Aux alarmes que ces désordres et les conflits sanglants qui les accompagnèrent quelquefois répandirent parmi les classes aisées de l'Irlande, il faut ajouter l'effroyable misère qui affligeait les classes inférieures. Dans les campagnes, comme dans les grandes villes, le peuple était dénué de subsistance, et de vêtements pour se protéger contre la rigueur de l'hiver. Il fut constaté que, dans deux seules baronies du comté de Mayo, il y avait, en février, plus de vingt mille individus hors d'état de se procurer des vivres. La récolte des pommes de terre ayant manqué sur les côtes occidentales de l'Irlande, on calculait que, dans cette partie du royaume, il se trouverait au moins 200,000 individus n'ayant ni nourriture ni moyen d'en obtenir. Et cette détresse n'était pas bornée au seul comté de Mayo, où elle s'était d'abord manifestée; elle se faisait également sentir dans les comtés de Galway, de Sligo, et s'étendit par degrés dans d'autres parties de cette île infortunée.

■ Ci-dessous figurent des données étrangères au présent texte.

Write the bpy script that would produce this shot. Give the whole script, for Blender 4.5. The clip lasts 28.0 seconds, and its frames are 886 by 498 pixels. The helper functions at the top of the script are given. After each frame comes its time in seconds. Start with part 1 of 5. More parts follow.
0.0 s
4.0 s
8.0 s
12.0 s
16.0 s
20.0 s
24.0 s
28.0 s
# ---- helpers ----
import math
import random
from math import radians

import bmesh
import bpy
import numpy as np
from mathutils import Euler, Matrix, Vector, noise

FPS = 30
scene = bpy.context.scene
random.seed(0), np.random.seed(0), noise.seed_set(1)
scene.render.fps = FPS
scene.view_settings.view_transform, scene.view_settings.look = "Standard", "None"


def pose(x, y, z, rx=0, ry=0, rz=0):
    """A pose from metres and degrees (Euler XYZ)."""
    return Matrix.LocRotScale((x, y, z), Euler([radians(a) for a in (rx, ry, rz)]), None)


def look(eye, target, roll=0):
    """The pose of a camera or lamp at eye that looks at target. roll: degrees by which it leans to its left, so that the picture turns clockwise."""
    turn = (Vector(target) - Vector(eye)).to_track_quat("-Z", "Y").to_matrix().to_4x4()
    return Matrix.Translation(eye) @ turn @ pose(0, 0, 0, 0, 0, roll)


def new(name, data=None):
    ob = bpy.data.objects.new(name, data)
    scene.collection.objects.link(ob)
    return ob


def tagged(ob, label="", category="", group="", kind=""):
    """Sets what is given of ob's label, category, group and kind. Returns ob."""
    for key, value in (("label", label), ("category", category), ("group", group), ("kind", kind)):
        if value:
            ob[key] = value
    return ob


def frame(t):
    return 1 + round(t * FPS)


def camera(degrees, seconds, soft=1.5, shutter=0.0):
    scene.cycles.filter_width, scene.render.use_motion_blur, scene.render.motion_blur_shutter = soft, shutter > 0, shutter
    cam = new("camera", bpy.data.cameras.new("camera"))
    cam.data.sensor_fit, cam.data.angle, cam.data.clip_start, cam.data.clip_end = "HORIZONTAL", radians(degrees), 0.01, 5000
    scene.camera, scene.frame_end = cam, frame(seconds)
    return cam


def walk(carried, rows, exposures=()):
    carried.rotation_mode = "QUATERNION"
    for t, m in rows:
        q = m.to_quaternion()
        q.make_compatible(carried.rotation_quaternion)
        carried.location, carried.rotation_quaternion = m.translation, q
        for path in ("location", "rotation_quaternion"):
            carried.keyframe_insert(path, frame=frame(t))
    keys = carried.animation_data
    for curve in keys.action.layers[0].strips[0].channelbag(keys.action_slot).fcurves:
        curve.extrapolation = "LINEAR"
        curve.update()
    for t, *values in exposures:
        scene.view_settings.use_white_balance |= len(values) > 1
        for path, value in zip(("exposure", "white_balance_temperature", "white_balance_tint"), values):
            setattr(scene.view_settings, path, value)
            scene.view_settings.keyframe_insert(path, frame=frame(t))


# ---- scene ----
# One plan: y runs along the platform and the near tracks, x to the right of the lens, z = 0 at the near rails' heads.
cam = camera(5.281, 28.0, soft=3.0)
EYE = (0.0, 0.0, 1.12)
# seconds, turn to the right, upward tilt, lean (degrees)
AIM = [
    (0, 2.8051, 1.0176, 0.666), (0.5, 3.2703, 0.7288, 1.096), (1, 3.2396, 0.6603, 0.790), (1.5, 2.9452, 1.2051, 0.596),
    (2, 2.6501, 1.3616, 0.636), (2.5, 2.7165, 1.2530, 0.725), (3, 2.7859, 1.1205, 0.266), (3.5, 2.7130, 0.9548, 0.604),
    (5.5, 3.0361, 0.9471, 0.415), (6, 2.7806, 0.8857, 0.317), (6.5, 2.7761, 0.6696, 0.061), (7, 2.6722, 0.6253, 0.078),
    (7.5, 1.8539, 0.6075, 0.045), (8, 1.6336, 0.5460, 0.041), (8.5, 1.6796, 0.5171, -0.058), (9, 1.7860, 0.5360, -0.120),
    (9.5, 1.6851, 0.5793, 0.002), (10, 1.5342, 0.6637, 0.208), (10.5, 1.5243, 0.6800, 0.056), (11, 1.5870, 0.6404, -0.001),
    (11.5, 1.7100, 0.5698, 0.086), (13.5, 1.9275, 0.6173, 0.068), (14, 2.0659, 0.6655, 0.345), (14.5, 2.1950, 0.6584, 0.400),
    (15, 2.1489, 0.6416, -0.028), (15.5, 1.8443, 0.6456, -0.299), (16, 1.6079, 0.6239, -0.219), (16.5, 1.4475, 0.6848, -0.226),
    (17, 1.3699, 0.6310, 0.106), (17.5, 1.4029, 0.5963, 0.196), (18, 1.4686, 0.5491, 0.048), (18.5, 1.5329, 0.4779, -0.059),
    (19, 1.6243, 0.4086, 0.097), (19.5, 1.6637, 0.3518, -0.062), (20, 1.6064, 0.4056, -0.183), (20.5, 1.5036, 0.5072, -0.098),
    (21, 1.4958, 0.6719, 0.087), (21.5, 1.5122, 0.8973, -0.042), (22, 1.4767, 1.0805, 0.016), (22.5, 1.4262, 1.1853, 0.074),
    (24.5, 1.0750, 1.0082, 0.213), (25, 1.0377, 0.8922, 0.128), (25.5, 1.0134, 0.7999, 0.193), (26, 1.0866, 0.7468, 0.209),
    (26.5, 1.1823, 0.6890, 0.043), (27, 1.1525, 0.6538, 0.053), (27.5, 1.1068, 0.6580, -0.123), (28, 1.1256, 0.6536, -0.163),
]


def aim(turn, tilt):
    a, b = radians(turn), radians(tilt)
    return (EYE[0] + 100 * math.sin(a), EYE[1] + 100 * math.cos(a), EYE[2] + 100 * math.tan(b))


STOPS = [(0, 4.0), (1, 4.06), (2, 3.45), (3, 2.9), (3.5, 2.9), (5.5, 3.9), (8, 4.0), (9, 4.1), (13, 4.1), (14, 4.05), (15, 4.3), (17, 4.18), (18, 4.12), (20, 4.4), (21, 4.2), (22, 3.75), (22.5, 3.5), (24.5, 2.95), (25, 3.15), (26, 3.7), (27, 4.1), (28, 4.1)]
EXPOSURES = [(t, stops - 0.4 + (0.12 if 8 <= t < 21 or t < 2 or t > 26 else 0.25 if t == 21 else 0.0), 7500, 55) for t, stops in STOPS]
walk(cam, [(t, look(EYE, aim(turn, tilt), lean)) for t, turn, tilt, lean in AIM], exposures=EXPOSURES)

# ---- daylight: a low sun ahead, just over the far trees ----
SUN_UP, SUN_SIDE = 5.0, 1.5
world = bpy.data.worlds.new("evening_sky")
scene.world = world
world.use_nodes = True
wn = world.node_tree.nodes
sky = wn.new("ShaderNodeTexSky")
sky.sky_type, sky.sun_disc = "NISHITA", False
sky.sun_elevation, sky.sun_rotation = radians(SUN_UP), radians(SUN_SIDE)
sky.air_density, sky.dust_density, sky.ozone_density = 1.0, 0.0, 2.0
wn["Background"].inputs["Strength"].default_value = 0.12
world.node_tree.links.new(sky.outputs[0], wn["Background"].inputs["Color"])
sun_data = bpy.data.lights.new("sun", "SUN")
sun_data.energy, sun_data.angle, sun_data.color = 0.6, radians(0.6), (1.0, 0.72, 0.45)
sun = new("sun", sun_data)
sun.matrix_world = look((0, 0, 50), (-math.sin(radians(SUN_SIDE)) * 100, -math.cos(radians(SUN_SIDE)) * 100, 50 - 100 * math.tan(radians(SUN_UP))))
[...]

Aucune circonstance ne pouvait être plus favorable aux agitateurs. Après avoir conquis l'émancipation des catholiques, cet objet de toutes leurs réclamations, ils demandaient maintenant le rappel de l'union de la Grande-Bretagne et de l'Irlande, c'est-à-dire leur émancipation politique; ils élevaient une voix aussi haute pour proclamer une législature séparée essentielle à la prospérité du pays, qu'ils avaient fait auparavant pour

arracher au gouvernement anglais la révocation de leur incapacité civile.

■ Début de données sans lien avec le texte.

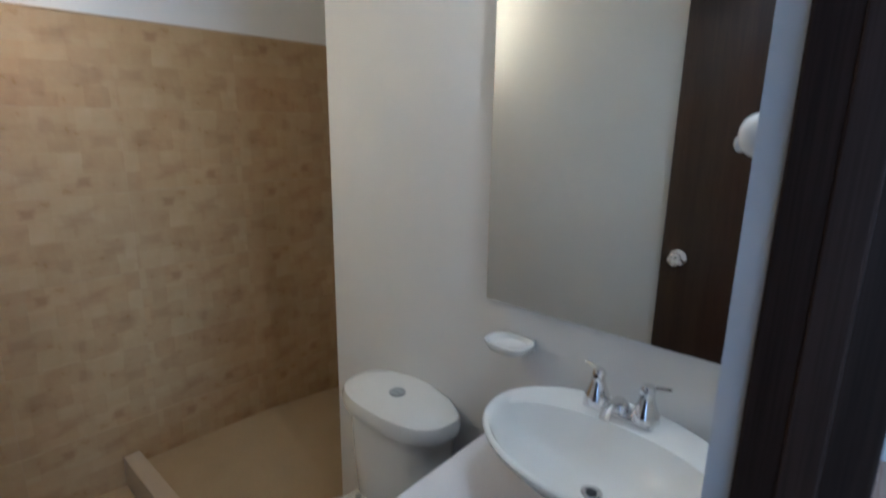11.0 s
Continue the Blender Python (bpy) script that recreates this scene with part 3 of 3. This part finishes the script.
def basin():
    b = thing("washbasin", "white oval ceramic vessel basin on the vanity top", "washbasin", pose(0.800, 1.372, 0.763))
    n = 56
    outer = [oval(0.02, 0, z, f, k, s, n) for z, f, k, s in ((0.0, 0.060, 0.070, 0.078), (0.008, 0.062, 0.072, 0.080), (0.024, 0.074, 0.086, 0.096), (0.050, 0.104, 0.108, 0.132), (0.080, 0.138, 0.132, 0.174), (0.108, 0.166, 0.152, 0.211), (0.128, 0.182, 0.165, 0.232), (0.138, 0.189, 0.170, 0.241), (0.144, 0.190, 0.171, 0.243))]
    lip = [oval(0.02, 0, z, f, k, s, n) for z, f, k, s in ((0.147, 0.186, 0.168, 0.240), (0.146, 0.178, 0.162, 0.232))]
    inner = [oval(0.0, 0, z, f, k, s, n) for z, f, k, s in ((0.139, 0.155, 0.100, 0.215), (0.114, 0.148, 0.090, 0.198), (0.086, 0.127, 0.076, 0.166), (0.062, 0.092, 0.058, 0.118), (0.047, 0.056, 0.040, 0.072), (0.040, 0.024, 0.020, 0.026))]
    part("bowl", loft(outer + lip + inner), CERAMIC, b, "", True)
    drain = part("drain", lathe([(0, 0.039), (0.021, 0.039), (0.021, 0.0425), (0.015, 0.044), (0.014, 0.042), (0, 0.042)], 28, "z", (0.0, 0, 0)), CHROME, b, "chrome drain ring", True)
    # black disc stands in for the shade inside the drain
    part("drain_hole", lathe([(0, 0.042), (0.011, 0.042), (0.011, 0.0434), (0, 0.0434)], 20), BLACK_FILL, drain)
    f = thing("faucet", "chrome two-handle basin faucet at the basin's rear edge", "faucet", pose(0.938, 1.388, 0.904))
    part("base", boxes((-0.024, 0.024, -0.075, 0.075, 0.0, 0.014), bevel=0.006), CHROME, f, "", True)
    part("spout", tube([(0.004, 0, 0.010), (0.0, 0, 0.026), (-0.018, 0, 0.038), (-0.045, 0, 0.040), (-0.068, 0, 0.034), (-0.078, 0, 0.022)], 0.0105, 18), CHROME, f, "", True)
    part("spout_body", lathe([(0, 0.012), (0.02, 0.012), (0.018, 0.026), (0.011, 0.036), (0, 0.037)], 28), CHROME, f, "", True)
    for s in (-1, 1):
        y = 0.052 * s
        h = part("handle", lathe([(0, 0.012), (0.029, 0.012), (0.0285, 0.020), (0.023, 0.036), (0.0165, 0.053), (0.0135, 0.068), (0.0150, 0.078), (0.011, 0.086), (0, 0.087)], 28, "z", (0.0, y, 0)), CHROME, f, "fluted chrome tap handle", True)
        part("cross_arm", tube([(0.008, y - 0.004 * s, 0.077), (0.014, y + 0.014 * s, 0.080), (0.018, y + 0.040 * s, 0.083)], 0.0052, 12), CHROME, h, "", True)
        part("cross_arm", tube([(-0.008, y, 0.077), (-0.024, y - 0.004 * s, 0.079)], 0.0048, 12), CHROME, h, "", True)


basin()

downlight = thing("ceiling_light", "small round recessed downlight above the washbasin", "lamp", pose(0.76, 1.30, 2.148))
part("trim_ring", lathe([(0.036, -0.001), (0.052, -0.001), (0.050, -0.006), (0.040, -0.006), (0.036, -0.001)], 32), PLASTIC, downlight, "white trim ring", True)
part("lens", lathe([(0, -0.001), (0.0358, -0.001), (0.0355, -0.004), (0, -0.005)], 32), glowing("downlight_lens", (1.0, 0.84, 0.64), 230), downlight, "lit frosted lens", True)

mirror = thing("mirror", "frameless rectangular wall mirror with polished edges", "mirror", pose(XM - 0.0075, 1.125, 0, 0, 0, 0.85))
part("backing", boxes((-0.006, 0.0055, 0.004, 0.640, 1.063, 1.880)), GLASSEDGE, mirror)
part("glass", boxes((-0.0105, -0.0065, -0.001, 0.646, 1.058, 1.885), bevel=0.0012), MIRROR, mirror)

dish = thing("soap_dish", "white ceramic soap dish fixed below the mirror", "soap dish", pose(XM - 0.001, 1.675, 0.972))
part("back_plate", boxes((-0.010, 0, -0.042, 0.042, -0.026, 0.008), bevel=0.004), CERAMIC, dish, "", True)
tray = [oval(-0.055, 0, z, f, 0.045, s, 40, 2.6) for z, f, s in ((-0.020, 0.022, 0.034), (-0.013, 0.038, 0.050), (0.002, 0.047, 0.060), (0.008, 0.047, 0.060), (0.0085, 0.041, 0.054), (0.001, 0.035, 0.048), (-0.006, 0.026, 0.038))]
part("tray", loft(tray), CERAMIC, dish, "", True)

hook = thing("robe_hook", "white ceramic hook on the wall beside the doorway", "hook", pose(0.512, Y2 + 0.025, 1.485))
part("boss", lathe([(0, 0), (0.020, 0), (0.0205, 0.005), (0.019, 0.010), (0.015, 0.0155), (0.009, 0.019), (0, 0.0205)], 32, "y"), CERAMIC, hook, "", True)
part("lug", lathe([(0, 0.012), (0.008, 0.012), (0.008, 0.020), (0.005, 0.0225), (0, 0.023)], 24, "y", (0, 0, -0.008)), CERAMIC, hook, "", True)

holder = thing("paper_holder", "white ceramic toilet paper holder low on the side wall", "paper holder", pose(XL + 0.001, 2.03, 0.345))
part("back_plate", boxes((0, 0.016, -0.080, 0.080, -0.060, 0.060), bevel=0.007), CERAMIC, holder, "", True)
for y in (-0.066, 0.066):
    cheek = bmesh.new()
    box(cheek, 0.010, 0.112, y - 0.010, y + 0.010, -0.058, 0.050)
    bmesh.ops.bevel(cheek, geom=[e for e in cheek.edges if min(v.co.x for v in e.verts) > 0.11 and abs(e.verts[0].co.y - e.verts[1].co.y) > 0.01], offset=0.034, segments=6, affect="EDGES", profile=0.5)
    bmesh.ops.bevel(cheek, geom=list(cheek.edges), offset=0.003, segments=1, affect="EDGES")
    part("cheek", cheek, CERAMIC, holder, "rounded side cheek", True)
shell = boxes((0.012, 0.098, -0.0555, 0.0555, -0.056, 0.030))
bmesh.ops.bevel(shell, geom=[e for e in shell.edges if min(v.co.x for v in e.verts) > 0.09 and abs(e.verts[0].co.y - e.verts[1].co.y) > 0.1], offset=0.03, segments=6, affect="EDGES", profile=0.5)
part("trough", shell, CERAMIC, holder, "", True)

outlet = thing("shower_outlet", "short white shower pipe stub with a flared rose", "shower pipe", pose(0.378, YT - 0.001, 1.915))
part("flange", lathe([(0, 0), (0.020, 0), (0.020, -0.003), (0.014, -0.007), (0, -0.007)], 28, "y"), PLASTIC, outlet, "", True)
part("pipe", tube([(0.0, -0.004, 0), (0.0, -0.020, 0), (-0.004, -0.029, 0), (-0.014, -0.034, 0)], 0.0095), PLASTIC, outlet, "", True)
bell = part("bell", lathe([(0, 0.0), (0.011, 0.0), (0.012, 0.008), (0.016, 0.020), (0.025, 0.031), (0.035, 0.037), (0.036, 0.040), (0.031, 0.040), (0.013, 0.028), (0, 0.027)], 32), PLASTIC, outlet, "flared white bell mouth", True)
bell.matrix_local = pose(-0.012, -0.034, 0, 88, 0, -88)

# shower tray, kerb and drain
kerb = thing("shower_kerb", "cream tiled kerb between bathroom floor and shower", "kerb")
tagged(kerb, kind="structure")
part("kerb_run", boxes((0.476, 0.540, 2.27, YT - 0.010, -0.004, 0.135), bevel=0.004), KERB, kerb)
part("kerb_return", boxes((0.541, XM - 0.002, 2.27, 2.33, -0.004, 0.135), bevel=0.004), KERB, kerb)


def sloped(x0, x1, y0, y1, z0, z1):
    """A slab whose top falls from z0 at x0 to z1 at x1."""
    bm = bmesh.new()
    low = [bm.verts.new(p) for p in ((x0, y0, -0.003), (x1, y0, -0.003), (x1, y1, -0.003), (x0, y1, -0.003))]
    top = [bm.verts.new(p) for p in ((x0, y0, z0), (x1, y0, z1), (x1, y1, z1), (x0, y1, z0))]
    for k in range(4):
        bm.faces.new((low[k], low[(k + 1) % 4], top[(k + 1) % 4], top[k]))
    bm.faces.new(top), bm.faces.new(low)
    bmesh.ops.recalc_face_normals(bm, faces=bm.faces)
    return bm


def shower_floor():
    """Two slopes that meet in a fold and fall towards the drain corner."""
    bm = bmesh.new()
    y0, y1 = YM + 0.007, YT - 0.010
    top = [bm.verts.new(p) for p in ((0.541, y0, 0.080), (0.97, y0, 0.076), (XS, y0, -0.002), (XS, y1, 0.004), (1.15, y1, 0.074), (0.541, y1, 0.080))]
    low = [bm.verts.new((v.co.x, v.co.y, -0.0035)) for v in top]
    bm.faces.new((top[0], top[1], top[4], top[5]))
    bm.faces.new((top[1], top[2], top[4]))
    bm.faces.new((top[2], top[3], top[4]))
    for k in range(6):
        bm.faces.new((low[k], low[(k + 1) % 6], top[(k + 1) % 6], top[k]))
    bm.faces.new(low)
    bmesh.ops.recalc_face_normals(bm, faces=bm.faces)
    return bm


shower = structure("floor_shower", shower_floor(), BATH_FLOOR, "beige shower floor sloping towards the drain", "floor")
part("floor_strip", sloped(0.541, XM - 0.002, 2.331, YM + 0.0065, 0.080, 0.0755), BATH_FLOOR, shower)
grate = thing("floor_drain", "round white floor drain in the shower corner", "drain", pose(1.66, 2.597, 0.0175, 1, 5, 0))
part("ring", lathe([(0, 0), (0.042, 0), (0.042, 0.003), (0.037, 0.005), (0, 0.005)], 32), PLASTIC, grate, "", True)
for k in range(-2, 3):
    part("slot", boxes((-0.026, 0.026, k * 0.013 - 0.0022, k * 0.013 + 0.0022, 0.0046, 0.0056)), GREY, grate)


# ---- floor planks and tiles ----
def pieces(parent, name, rects, material, z0, z1, gap, bevel=0.0012):
    """One object for each rectangle, alike ones on one mesh."""
    meshes = {}
    for x0, x1, y0, y1 in rects:
        size = (round(x1 - x0 - gap, 4), round(y1 - y0 - gap, 4))
        if min(size) < 0.01:
            continue
        if size not in meshes:
            a, b = size[0] / 2, size[1] / 2
            bm = boxes((-a, a, -b, b, z0, z1))
            bmesh.ops.bevel(bm, geom=[e for e in bm.edges if min(v.co.z for v in e.verts) > z1 - 1e-5], offset=bevel, segments=1, affect="EDGES")
            meshes[size] = mesh_of(name, bm, material)
        ob = new(name, meshes[size])
        ob.parent = parent
        ob.location = ((x0 + x1) / 2, (y0 + y1) / 2, 0)


def plank_rects(x0, x1, y0, y1, origin, length=1.2, width=0.2):
    out, row, y = [], 0, y0
    while y < y1 - 1e-6:
        step = (0.0, 0.4, 0.8)[row % 3] if length > 1 else 0.0
        x = origin - step
        while x < x1:
            a, b = max(x, x0), min(x + length, x1)
            if b - a > 0.015:
                out.append((a, b, y, min(y + width, y1)))
            x += length
        y += width
        row += 1
    return out


planks = plank_rects(-1.66, 0.95, -4.3, 0.0, -2.0) + plank_rects(-0.362, 2.9, 0.0, Y1 + 0.032, -0.9) + plank_rects(-3.08, -0.362, 0.12, 4.5, -3.3)
pieces(ground, "plank", planks, PLANK, -0.012, 0.0, 0.0013, 0.0009)
tiles = []
for x0, x1, y0, y1 in ((XL, 0.475, 2.269, YT), (XL, XM, Y1 + 0.033, 2.269)):
    y = y1
    while y > y0 + 0.01:
        x = x0
        while x < x1 - 0.01:
            tiles.append((x, min(x + 0.45, x1), max(y - 0.45, y0), y))
            x += 0.45
        y -= 0.45
pieces(bath_floor, "tile", tiles, BATH_FLOOR, -0.004, 0.0, 0.0006, 0.0003)


def wall_tiles():
    """Rows of glazed tiles on the shower wall, 46 by 31 centimetres, the lowest row cut."""
    meshes = {}
    tw, th, gap, top = 0.459, 0.3110, 0.0004, 1.833
    full = (round(tw - gap, 4), round(th - gap, 4))
    row = 0
    z = top
    while z > 0.02:
        h = min(th, z - 0.002)
        x = XL + 0.001
        while x < XS - 0.01:
            w = min(tw, XS - x)
            size = (round(w - gap, 4), round(h - gap, 4))
            if size not in meshes:
                bm = boxes((0, size[0], -0.009, 0, 0, size[1]))
                bmesh.ops.bevel(bm, geom=[e for e in bm.edges if max(v.co.y for v in e.verts) < -0.008 and abs(e.verts[0].co.z - e.verts[1].co.z) < 0.001], offset=0.0006, segments=1, affect="EDGES")
                bmesh.ops.translate(bm, verts=bm.verts, vec=(0, 0, th - gap - size[1]))
                meshes[size] = mesh_of("tile", bm, MOSAIC)
            ob = new("tile", meshes[size])
            ob.parent = wall_tiled
            depth = YT - 0.001 + random.uniform(-0.0004, 0.0002)
            turned = row in (1, 4) and size == full
            ob.matrix_local = pose(x + tw - gap / 2, depth, z - gap / 2, 0, 180, 0) if turned else pose(x + gap / 2, depth, z - th + gap / 2)
            x += tw
        z -= th
        row += 1


wall_tiles()
part("grout", boxes((XL + 0.001, XS - 0.001, YT - 0.006, YT - 0.0005, 0.0, 1.832)), GROUT, wall_tiled)
structure("tile_trim", boxes((XL + 0.001, XS - 0.001, YT - 0.0115, YT - 0.001, 1.8335, 1.8385), bevel=0.001), KERB, "thin cream trim strip on the tiles' top edge", "trim")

Le rappel de l'union, voilà donc quel était le but des mécontents; l'agitation, tel était leur moyen d'y parvenir. M. O'Connell, le grand agitateur par excellence, marchait encore une fois à leur tête: il voulut d'abord faire parade aux yeux du gouvernement de la force physique dont il pouvait disposer. On annonça que les corps de métiers de Dublin parcourraient la ville processionnellement en l'honneur du libérateur, M. O'Connell; mais le lord lieutenant défendit cette procession, sur ce motif qu'elle était préparée pour troubler la paix publique, et qu'elle avait excité de sérieuses appréhensions dans l'esprit des citoyens paisibles.

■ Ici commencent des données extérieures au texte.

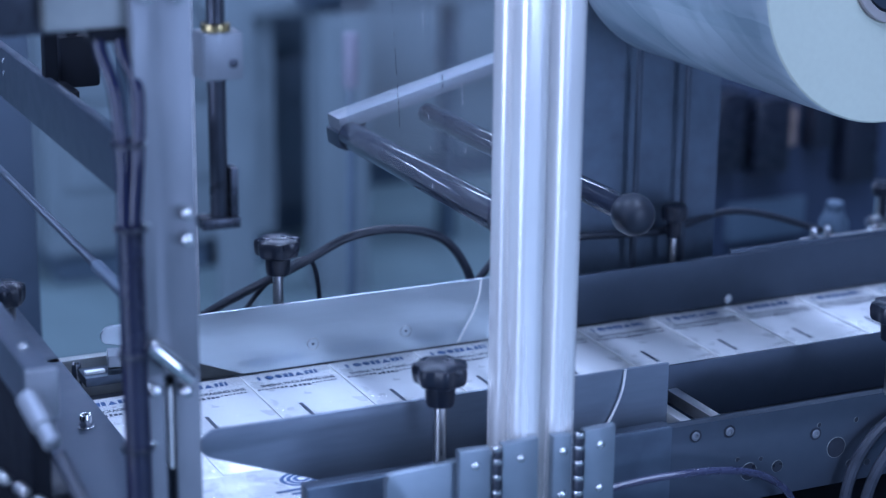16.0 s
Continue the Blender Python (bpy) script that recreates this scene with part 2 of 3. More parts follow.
def axis(p0, p1):
    p0, p1 = Vector(p0), Vector(p1)
    return Matrix.Translation((p0 + p1) / 2) @ (p1 - p0).to_track_quat("Z", "Y").to_matrix().to_4x4(), (p1 - p0).length


def rod(p0, p1, r, seg=24, bevel=0.0006, bm=None, r2=None):
    bm = bm or bmesh.new()
    m, length = axis(p0, p1)
    g = bmesh.ops.create_cone(bm, cap_ends=True, segments=seg, radius1=r, radius2=r if r2 is None else r2, depth=length)
    vs = g["verts"]
    if bevel:
        es = [e for e in {e for v in vs for e in v.link_edges} if any(len(f.verts) > 4 for f in e.link_faces)]
        bv = bmesh.ops.bevel(bm, geom=es, offset=min(bevel, r * 0.4, length * 0.3), segments=2, affect="EDGES", profile=0.6)
        vs = [v for v in set(vs) | set(bv["verts"]) if v.is_valid]
    bmesh.ops.transform(bm, matrix=m, verts=vs)
    return bm


def lathe(profile, p0, p1, seg=48, bm=None):
    """A turned body: (distance along the axis from p0, radius) pairs; closed at both ends."""
    bm = bm or bmesh.new()
    p0, p1 = Vector(p0), Vector(p1)
    m = Matrix.Translation(p0) @ (p1 - p0).to_track_quat("Z", "Y").to_matrix().to_4x4()
    rings = []
    for d, r in profile:
        rings.append([bm.verts.new(m @ Vector((r * math.cos(2 * math.pi * i / seg), r * math.sin(2 * math.pi * i / seg), d))) for i in range(seg)])
    for a, b in zip(rings, rings[1:]):
        for i in range(seg):
            bm.faces.new((a[i], a[(i + 1) % seg], b[(i + 1) % seg], b[i]))
    bm.faces.new(rings[0][::-1]), bm.faces.new(rings[-1])
    return bm


def ring(p0, p1, r_out, r_in, seg=48, bevel=0.0006):
    """A flat ring or short pipe along p0 to p1."""
    length = (Vector(p1) - Vector(p0)).length
    b = bevel
    bm = bmesh.new()
    p0, p1 = Vector(p0), Vector(p1)
    m = Matrix.Translation(p0) @ (p1 - p0).to_track_quat("Z", "Y").to_matrix().to_4x4()
    prof = [(0, r_in + b), (0, r_out - b), (b, r_out), (length - b, r_out), (length, r_out - b), (length, r_in + b), (length - b, r_in), (b, r_in)]
    rings = [[bm.verts.new(m @ Vector((r * math.cos(2 * math.pi * i / seg), r * math.sin(2 * math.pi * i / seg), d))) for i in range(seg)] for d, r in prof]
    for a, c in zip(rings, rings[1:] + rings[:1]):
        for i in range(seg):
            bm.faces.new((a[i], a[(i + 1) % seg], c[(i + 1) % seg], c[i]))
    return bm


def prism(outline, ax, d0, d1, bevel=0.0008):
    """An outline in the plane across axis ax (x: y,z; y: x,z; z: x,y), from d0 to d1."""
    bm = bmesh.new()

    def put(a, b, d):
        return {"x": (d, a, b), "y": (a, d, b), "z": (a, b, d)}[ax]
    lo = [bm.verts.new(put(a, b, d0)) for a, b in outline]
    hi = [bm.verts.new(put(a, b, d1)) for a, b in outline]
    f0, f1 = bm.faces.new(lo), bm.faces.new(hi[::-1])
    k = len(lo)
    for i in range(k):
        bm.faces.new((lo[i], lo[(i + 1) % k], hi[(i + 1) % k], hi[i]))
    if bevel:
        es = list(f0.edges) + list(f1.edges)
        bmesh.ops.bevel(bm, geom=es, offset=bevel, segments=2, affect="EDGES", profile=0.6)
    return bm


def arc(cx, cz, r, a0, a1, k=10):
    return [(cx + r * math.cos(radians(a0 + (a1 - a0) * i / k)), cz + r * math.sin(radians(a0 + (a1 - a0) * i / k))) for i in range(k + 1)]


def spline(points, k=10):
    """A smooth line through the points."""
    ps = [Vector(p) for p in points]
    ps = [2 * ps[0] - ps[1], *ps, 2 * ps[-1] - ps[-2]]
    out = []
    for i in range(1, len(ps) - 2):
        a, b, c, d = ps[i - 1:i + 3]
        for j in range(k):
            t = j / k
            out.append(0.5 * (2 * b + (c - a) * t + (2 * a - 5 * b + 4 * c - d) * t * t + (3 * b - a - 3 * c + d) * t ** 3))
    return out + [ps[-2]]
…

Ne pouvant se mettre en révolte ouverte contre la loi, M. O'Connell conseilla au peuple d'obéir à la proclamation, en l'assurant d'ailleurs que le rappel de l'union était inévitable. « Long-temps, dit-il, la cause de l'émancipation des catholiques eut moins de chances de succès que le rappel. La force et l'union d'une classe achevèrent cette mesure; la force et l'union du peuple enleveront l'autre. Par force, j'entends celle de l'opinion, de la raison, de la justice : nous abhorrons et abjurons la force physique. Par l'agitation, l'Irlande a conquis la liberté civile et religieuse; par l'agitation, nous avons échappé à une augmentation de taxes; par l'agitation, nous avons empêché la suppression de la vice-royauté, et c'est encore par l'agitation que nous obtiendrons le rappel de l'union. Mon objet, en poursuivant ce rappel, est de faire que tout homme qui a des propriétés en Irlande, qui reçoit des salaires ou des pensions sur nos impôts, dépense ses revenus dans le pays. » Il faut dire, en effet, que l'habitude où sont les riches propriétaires, les hauts fonctionnaires et les évêques protestants de vivre à Londres ou sur le continent, que l'absentéisme, mot consacré pour exprimer cette funeste habitude, est une des causes les plus puissantes de la détresse de l'Irlande.